*Challenge*: Return each line of the listing below, unchanged, and omit the images.

*Data extract*:
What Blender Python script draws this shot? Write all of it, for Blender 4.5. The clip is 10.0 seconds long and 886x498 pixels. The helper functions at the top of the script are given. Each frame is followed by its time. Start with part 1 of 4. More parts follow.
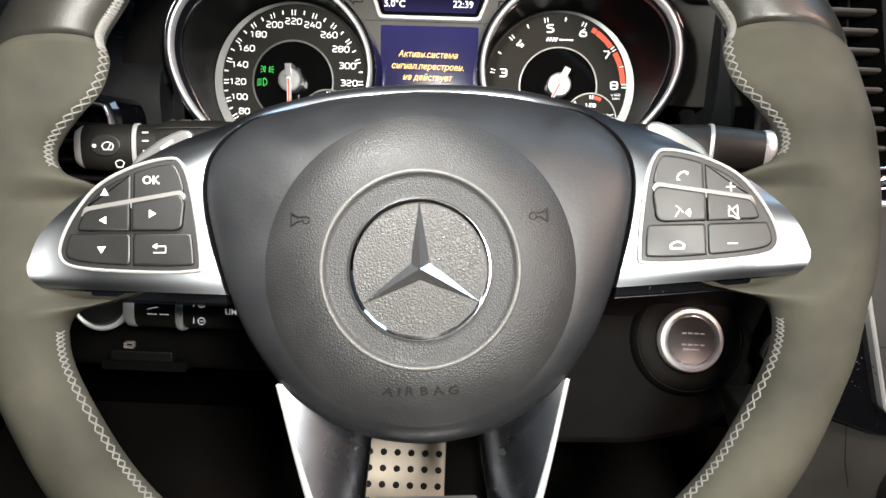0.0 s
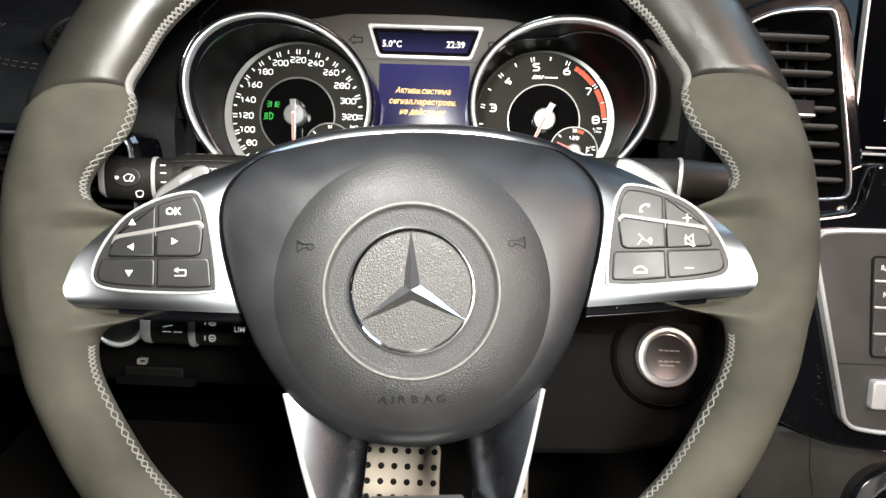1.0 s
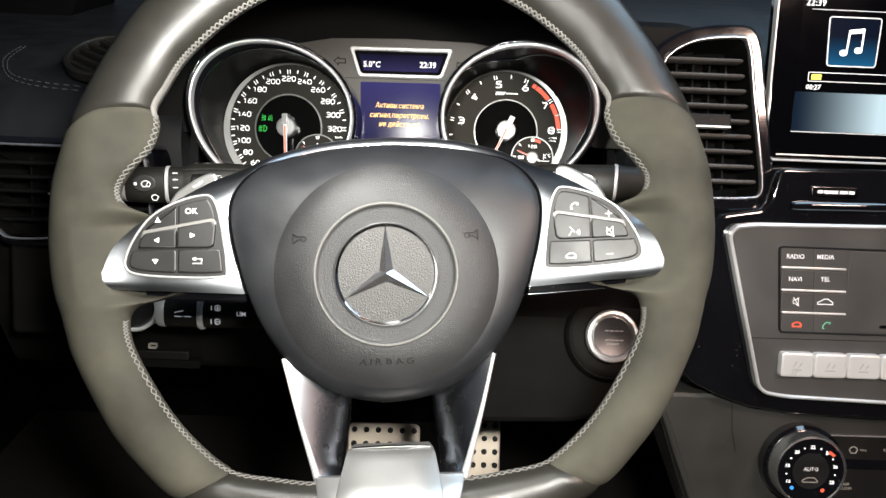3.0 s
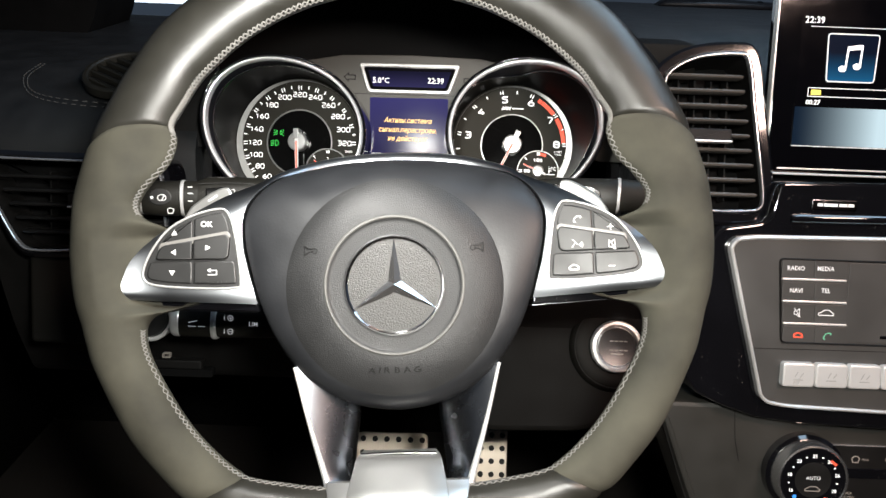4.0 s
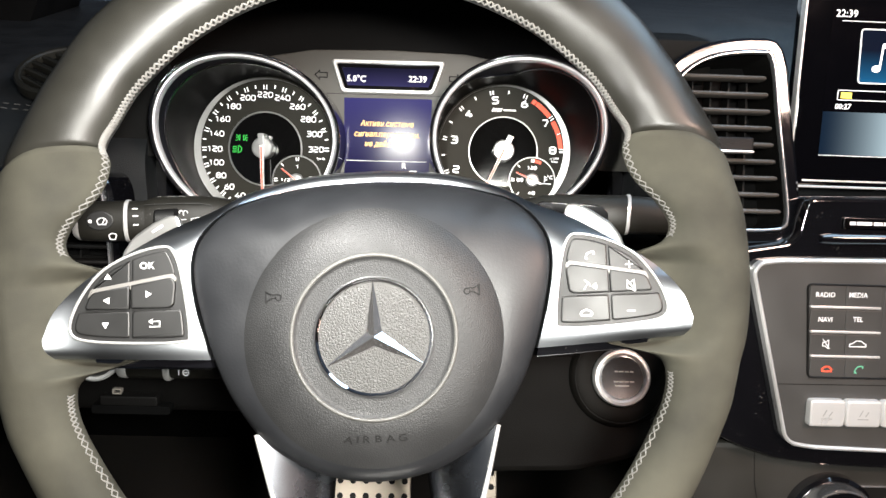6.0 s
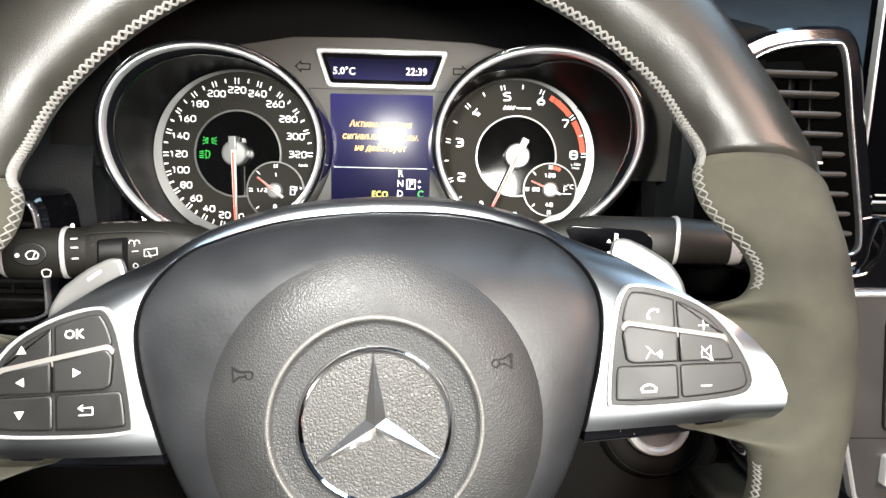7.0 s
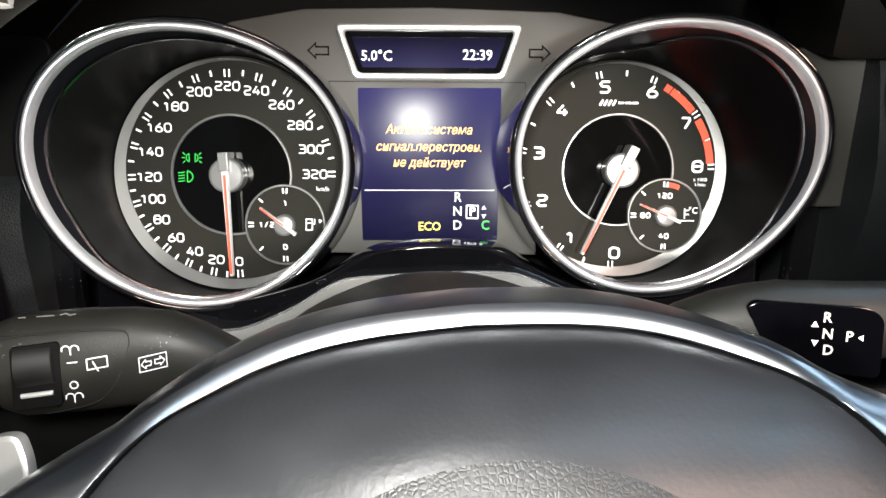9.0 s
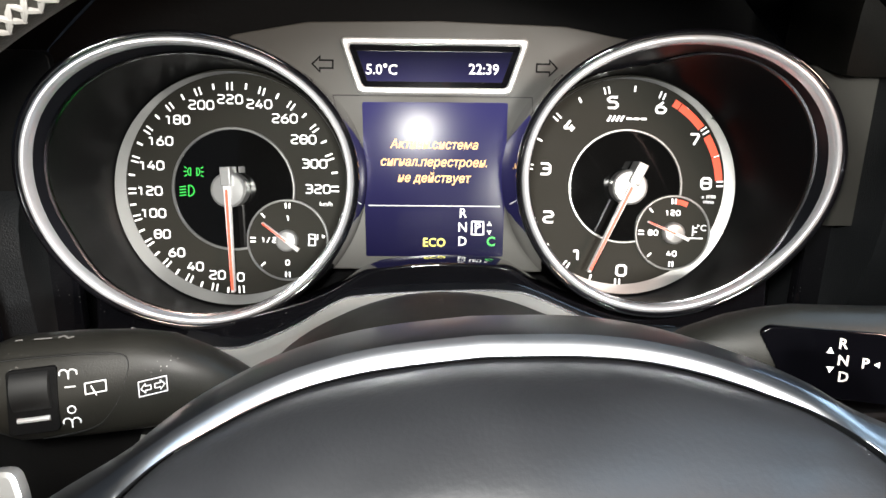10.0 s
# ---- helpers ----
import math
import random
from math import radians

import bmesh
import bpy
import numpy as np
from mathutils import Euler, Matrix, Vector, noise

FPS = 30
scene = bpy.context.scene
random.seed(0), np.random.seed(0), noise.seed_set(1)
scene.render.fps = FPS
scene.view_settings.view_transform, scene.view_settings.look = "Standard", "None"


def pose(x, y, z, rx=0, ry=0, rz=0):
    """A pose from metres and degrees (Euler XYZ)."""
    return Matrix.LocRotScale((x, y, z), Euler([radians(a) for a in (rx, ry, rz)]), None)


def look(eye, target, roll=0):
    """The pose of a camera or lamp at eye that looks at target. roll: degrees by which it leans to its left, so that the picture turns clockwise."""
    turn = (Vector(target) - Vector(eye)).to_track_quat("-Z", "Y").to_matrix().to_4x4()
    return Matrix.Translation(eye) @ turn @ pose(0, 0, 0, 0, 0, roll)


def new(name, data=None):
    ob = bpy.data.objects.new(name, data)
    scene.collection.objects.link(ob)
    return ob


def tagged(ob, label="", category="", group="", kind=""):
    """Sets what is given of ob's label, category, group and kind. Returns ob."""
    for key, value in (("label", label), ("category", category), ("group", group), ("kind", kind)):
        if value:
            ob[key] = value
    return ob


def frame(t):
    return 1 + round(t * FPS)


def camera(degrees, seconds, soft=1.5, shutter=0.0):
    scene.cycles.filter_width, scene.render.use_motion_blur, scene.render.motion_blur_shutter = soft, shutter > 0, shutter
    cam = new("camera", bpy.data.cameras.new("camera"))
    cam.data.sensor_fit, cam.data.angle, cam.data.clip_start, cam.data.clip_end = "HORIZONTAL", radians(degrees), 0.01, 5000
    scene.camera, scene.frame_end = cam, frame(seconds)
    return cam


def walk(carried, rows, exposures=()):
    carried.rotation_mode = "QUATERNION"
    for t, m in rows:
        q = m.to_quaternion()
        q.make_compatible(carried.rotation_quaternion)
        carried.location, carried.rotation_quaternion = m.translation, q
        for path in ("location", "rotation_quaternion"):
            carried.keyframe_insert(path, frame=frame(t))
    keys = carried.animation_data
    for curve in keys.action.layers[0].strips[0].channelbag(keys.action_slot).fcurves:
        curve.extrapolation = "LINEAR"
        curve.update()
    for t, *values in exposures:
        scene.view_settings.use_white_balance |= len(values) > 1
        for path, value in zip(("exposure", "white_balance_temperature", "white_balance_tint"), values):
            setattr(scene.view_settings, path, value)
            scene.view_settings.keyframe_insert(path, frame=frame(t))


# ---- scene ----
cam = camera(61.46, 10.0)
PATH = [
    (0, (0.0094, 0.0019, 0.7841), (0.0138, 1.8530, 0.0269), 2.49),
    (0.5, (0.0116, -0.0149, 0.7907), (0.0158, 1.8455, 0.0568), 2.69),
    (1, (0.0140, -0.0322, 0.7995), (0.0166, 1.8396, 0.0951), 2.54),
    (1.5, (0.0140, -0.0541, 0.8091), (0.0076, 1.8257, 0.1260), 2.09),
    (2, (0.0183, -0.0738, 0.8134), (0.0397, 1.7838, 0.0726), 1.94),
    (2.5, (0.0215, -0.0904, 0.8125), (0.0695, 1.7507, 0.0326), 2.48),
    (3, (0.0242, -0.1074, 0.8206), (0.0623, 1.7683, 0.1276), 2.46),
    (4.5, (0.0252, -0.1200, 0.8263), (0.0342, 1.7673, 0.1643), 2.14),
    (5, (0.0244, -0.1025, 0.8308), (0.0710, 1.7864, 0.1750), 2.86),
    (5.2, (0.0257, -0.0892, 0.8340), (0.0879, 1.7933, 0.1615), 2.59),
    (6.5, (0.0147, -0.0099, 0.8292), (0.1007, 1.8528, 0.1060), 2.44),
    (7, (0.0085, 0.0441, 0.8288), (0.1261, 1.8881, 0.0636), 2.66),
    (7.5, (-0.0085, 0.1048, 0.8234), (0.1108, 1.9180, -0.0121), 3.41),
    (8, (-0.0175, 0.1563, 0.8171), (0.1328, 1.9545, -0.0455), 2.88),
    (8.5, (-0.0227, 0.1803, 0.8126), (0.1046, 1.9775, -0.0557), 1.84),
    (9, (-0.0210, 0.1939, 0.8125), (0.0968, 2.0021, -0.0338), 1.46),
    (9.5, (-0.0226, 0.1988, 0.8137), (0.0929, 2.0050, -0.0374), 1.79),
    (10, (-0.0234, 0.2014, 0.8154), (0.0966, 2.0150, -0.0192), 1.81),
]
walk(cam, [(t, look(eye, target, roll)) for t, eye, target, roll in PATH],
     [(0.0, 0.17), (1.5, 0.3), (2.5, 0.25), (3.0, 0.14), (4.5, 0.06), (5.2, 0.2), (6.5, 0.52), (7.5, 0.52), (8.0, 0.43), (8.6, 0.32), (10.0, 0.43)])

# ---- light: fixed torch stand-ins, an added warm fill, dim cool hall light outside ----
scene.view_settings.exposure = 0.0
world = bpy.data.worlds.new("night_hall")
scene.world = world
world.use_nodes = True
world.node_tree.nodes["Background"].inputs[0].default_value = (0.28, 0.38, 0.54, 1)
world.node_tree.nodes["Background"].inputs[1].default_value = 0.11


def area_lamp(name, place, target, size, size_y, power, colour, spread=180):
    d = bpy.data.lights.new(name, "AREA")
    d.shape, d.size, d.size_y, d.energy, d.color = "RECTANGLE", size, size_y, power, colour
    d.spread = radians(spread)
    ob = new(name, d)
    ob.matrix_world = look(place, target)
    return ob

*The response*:
What Blender Python script draws this shot? Write all of it, for Blender 4.5. The clip is 10.0 seconds long and 886x498 pixels. The helper functions at the top of the script are given. Each frame is followed by its time. Start with part 1 of 4. More parts follow.
0.0 s
1.0 s
3.0 s
4.0 s
6.0 s
7.0 s
9.0 s
10.0 s
# ---- helpers ----
import math
import random
from math import radians

import bmesh
import bpy
import numpy as np
from mathutils import Euler, Matrix, Vector, noise

FPS = 30
scene = bpy.context.scene
random.seed(0), np.random.seed(0), noise.seed_set(1)
scene.render.fps = FPS
scene.view_settings.view_transform, scene.view_settings.look = "Standard", "None"


def pose(x, y, z, rx=0, ry=0, rz=0):
    """A pose from metres and degrees (Euler XYZ)."""
    return Matrix.LocRotScale((x, y, z), Euler([radians(a) for a in (rx, ry, rz)]), None)


def look(eye, target, roll=0):
    """The pose of a camera or lamp at eye that looks at target. roll: degrees by which it leans to its left, so that the picture turns clockwise."""
    turn = (Vector(target) - Vector(eye)).to_track_quat("-Z", "Y").to_matrix().to_4x4()
    return Matrix.Translation(eye) @ turn @ pose(0, 0, 0, 0, 0, roll)


def new(name, data=None):
    ob = bpy.data.objects.new(name, data)
    scene.collection.objects.link(ob)
    return ob


def tagged(ob, label="", category="", group="", kind=""):
    """Sets what is given of ob's label, category, group and kind. Returns ob."""
    for key, value in (("label", label), ("category", category), ("group", group), ("kind", kind)):
        if value:
            ob[key] = value
    return ob


def frame(t):
    return 1 + round(t * FPS)


def camera(degrees, seconds, soft=1.5, shutter=0.0):
    scene.cycles.filter_width, scene.render.use_motion_blur, scene.render.motion_blur_shutter = soft, shutter > 0, shutter
    cam = new("camera", bpy.data.cameras.new("camera"))
    cam.data.sensor_fit, cam.data.angle, cam.data.clip_start, cam.data.clip_end = "HORIZONTAL", radians(degrees), 0.01, 5000
    scene.camera, scene.frame_end = cam, frame(seconds)
    return cam


def walk(carried, rows, exposures=()):
    carried.rotation_mode = "QUATERNION"
    for t, m in rows:
        q = m.to_quaternion()
        q.make_compatible(carried.rotation_quaternion)
        carried.location, carried.rotation_quaternion = m.translation, q
        for path in ("location", "rotation_quaternion"):
            carried.keyframe_insert(path, frame=frame(t))
    keys = carried.animation_data
    for curve in keys.action.layers[0].strips[0].channelbag(keys.action_slot).fcurves:
        curve.extrapolation = "LINEAR"
        curve.update()
    for t, *values in exposures:
        scene.view_settings.use_white_balance |= len(values) > 1
        for path, value in zip(("exposure", "white_balance_temperature", "white_balance_tint"), values):
            setattr(scene.view_settings, path, value)
            scene.view_settings.keyframe_insert(path, frame=frame(t))


# ---- scene ----
cam = camera(61.46, 10.0)
PATH = [
    (0, (0.0094, 0.0019, 0.7841), (0.0138, 1.8530, 0.0269), 2.49),
    (0.5, (0.0116, -0.0149, 0.7907), (0.0158, 1.8455, 0.0568), 2.69),
    (1, (0.0140, -0.0322, 0.7995), (0.0166, 1.8396, 0.0951), 2.54),
    (1.5, (0.0140, -0.0541, 0.8091), (0.0076, 1.8257, 0.1260), 2.09),
    (2, (0.0183, -0.0738, 0.8134), (0.0397, 1.7838, 0.0726), 1.94),
    (2.5, (0.0215, -0.0904, 0.8125), (0.0695, 1.7507, 0.0326), 2.48),
    (3, (0.0242, -0.1074, 0.8206), (0.0623, 1.7683, 0.1276), 2.46),
    (4.5, (0.0252, -0.1200, 0.8263), (0.0342, 1.7673, 0.1643), 2.14),
    (5, (0.0244, -0.1025, 0.8308), (0.0710, 1.7864, 0.1750), 2.86),
    (5.2, (0.0257, -0.0892, 0.8340), (0.0879, 1.7933, 0.1615), 2.59),
    (6.5, (0.0147, -0.0099, 0.8292), (0.1007, 1.8528, 0.1060), 2.44),
    (7, (0.0085, 0.0441, 0.8288), (0.1261, 1.8881, 0.0636), 2.66),
    (7.5, (-0.0085, 0.1048, 0.8234), (0.1108, 1.9180, -0.0121), 3.41),
    (8, (-0.0175, 0.1563, 0.8171), (0.1328, 1.9545, -0.0455), 2.88),
    (8.5, (-0.0227, 0.1803, 0.8126), (0.1046, 1.9775, -0.0557), 1.84),
    (9, (-0.0210, 0.1939, 0.8125), (0.0968, 2.0021, -0.0338), 1.46),
    (9.5, (-0.0226, 0.1988, 0.8137), (0.0929, 2.0050, -0.0374), 1.79),
    (10, (-0.0234, 0.2014, 0.8154), (0.0966, 2.0150, -0.0192), 1.81),
]
walk(cam, [(t, look(eye, target, roll)) for t, eye, target, roll in PATH],
     [(0.0, 0.17), (1.5, 0.3), (2.5, 0.25), (3.0, 0.14), (4.5, 0.06), (5.2, 0.2), (6.5, 0.52), (7.5, 0.52), (8.0, 0.43), (8.6, 0.32), (10.0, 0.43)])

# ---- light: fixed torch stand-ins, an added warm fill, dim cool hall light outside ----
scene.view_settings.exposure = 0.0
world = bpy.data.worlds.new("night_hall")
scene.world = world
world.use_nodes = True
world.node_tree.nodes["Background"].inputs[0].default_value = (0.28, 0.38, 0.54, 1)
world.node_tree.nodes["Background"].inputs[1].default_value = 0.11


def area_lamp(name, place, target, size, size_y, power, colour, spread=180):
    d = bpy.data.lights.new(name, "AREA")
    d.shape, d.size, d.size_y, d.energy, d.color = "RECTANGLE", size, size_y, power, colour
    d.spread = radians(spread)
    ob = new(name, d)
    ob.matrix_world = look(place, target)
    return ob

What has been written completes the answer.